Effilocher les bonnets rouges, maille après maille
Mais où sont les intellectuels de gauche ? On ne les a pas beaucoup entendus. Pourtant, ils ne peuvent fermer les yeux sur des événements d’une telle portée. Assez intelligents pour ne pas adhérer en masse au simplisme conspirationniste, sont-ils assez libres d’esprit pour reconsidérer leurs postulats ? La tendance serait plutôt à lancer des « raids idéologiques » ponctuels contre tel ou tel aspect des Bonnets rouges, faute de pouvoir appréhender le mouvement de front.
Le plus notable de ces raids, à ce jour, est la tribune libre diffusée la semaine dernière, comme une bouteille à la mer de naufragés intellectuels, par les historiens de gauche Alain Croix, André Lespagnol et Fanch Roudaut, et reprise par divers médias. Son incipit, assez cocasse au regard de la suite du texte, est le suivant : « Depuis un mois, on assiste à une manipulation de l’histoire de la Bretagne, à un degré rarement atteint ». L’Agence Bretagne Presse a publié une intéressante réponse de Bertrand Deléon.
Comme un taureau agacé par la muleta, les trois historiens chargent les Bonnets rouges, sans voir qu’ils ne sont que la métaphore d’un ras-le-bol généralisé.
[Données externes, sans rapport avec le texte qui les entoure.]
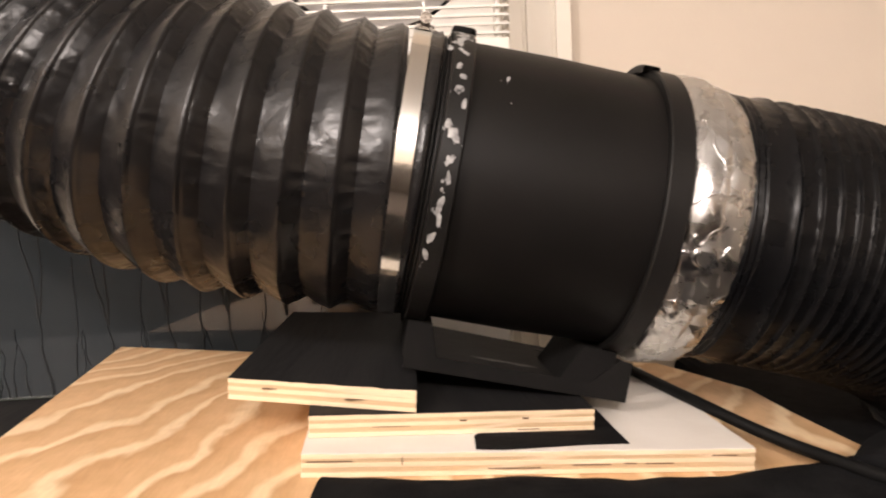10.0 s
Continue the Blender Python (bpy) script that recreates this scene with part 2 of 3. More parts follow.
def part(name, bm, material, parent=None, label="", smooth=False, local=None, crisp=0):
    """One bmesh as one mesh object under parent; crisp: edges over this many degrees stay sharp."""
    bmesh.ops.recalc_face_normals(bm, faces=bm.faces)
    me = bpy.data.meshes.new(name)
    bm.to_mesh(me)
    bm.free()
    for mt in material if isinstance(material, (list, tuple)) else [material]:
        me.materials.append(mt)
    if smooth:
        me.polygons.foreach_set("use_smooth", [True] * len(me.polygons))
    if crisp:
        me.set_sharp_from_angle(angle=radians(crisp))
    ob = new(name, me)
    if parent:
        ob.parent = parent
    if local:
        ob.matrix_local = local
    if label:
        ob["label"] = label
    return ob


def thing(name, m, label, category, group="", kind=""):
    e = new(name)
    e.empty_display_size = 0.02
    e.matrix_world = m
    return tagged(e, label, category, group, kind)


def box(x0, x1, y0, y1, z0, z1, bevel=0.0, bm=None, segs=2):
    b = bmesh.new()
    bmesh.ops.create_cube(b, size=1)
    for v in b.verts:
        v.co = ((x0 + x1) / 2 + v.co.x * (x1 - x0), (y0 + y1) / 2 + v.co.y * (y1 - y0), (z0 + z1) / 2 + v.co.z * (z1 - z0))
    if bevel:
        bmesh.ops.bevel(b, geom=b.edges[:], offset=bevel, segments=segs, affect="EDGES", profile=0.5)
    if bm is None:
        return b
    me = bpy.data.meshes.new("t")
    b.to_mesh(me)
    b.free()
    bm.from_mesh(me)
    bpy.data.meshes.remove(me)
    return bm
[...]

À les en croire, porter un bonnet rouge serait un « travestissement de l’histoire » et même une « escroquerie intellectuelle », faute d’une dimension sociale. La révolte de 1675, notent-ils « vise tous ceux qui, de près ou de loin, peuvent être perçus comme des exploiteurs : seigneurs, agents du fisc, clergé même ». Ils ne disent pas en quoi il en irait autrement de nos jours. Par chance, les « exploiteurs » d’aujourd’hui sont avant tout des radars, portiques et autres mécaniques. Cela limite les effusions de sang.
Mandarins exploiteurs
« Cette révolte, qui oppose des paysans bretons à leurs exploiteurs bretons, est avant tout sociale », insistent les historiens, apparemment incapables de penser en d’autres termes qu’exploiteurs/exploités et d’admettre que l’État peut faire partie des premiers. Ils paraissent surtout ignorer que la société bretonne contemporaine s’est diversifiée : les paysans bretons sont aussi devenus artisans, commerçants, ouvriers, chefs d’entreprise. En revanche, les stocks de grands seigneurs et de haut-clergé se sont réduits à pas grand chose.
Quand de nos jours des paysans, ouvriers, patrons, etc. bretons affrontent des CRS bretons, ils ne s’en prennent évidemment pas aux individus mais aux agents du gouvernement. L’écotaxe de 2013 n’est pas si différente du papier timbré de 1675. L’État de 2013 paraît illégitime parce qu’il alourdit ses taxes sans accroître en contrepartie ses services régaliens – il se comporte en exploiteur. Une catégorie dans laquelle on pourrait ranger aussi certain haut-clergé universitaire : la tribune signée par MM. Croix, Lespagnol et Roudaut menace moins les Bonnets rouges que leur propre statut intellectuel.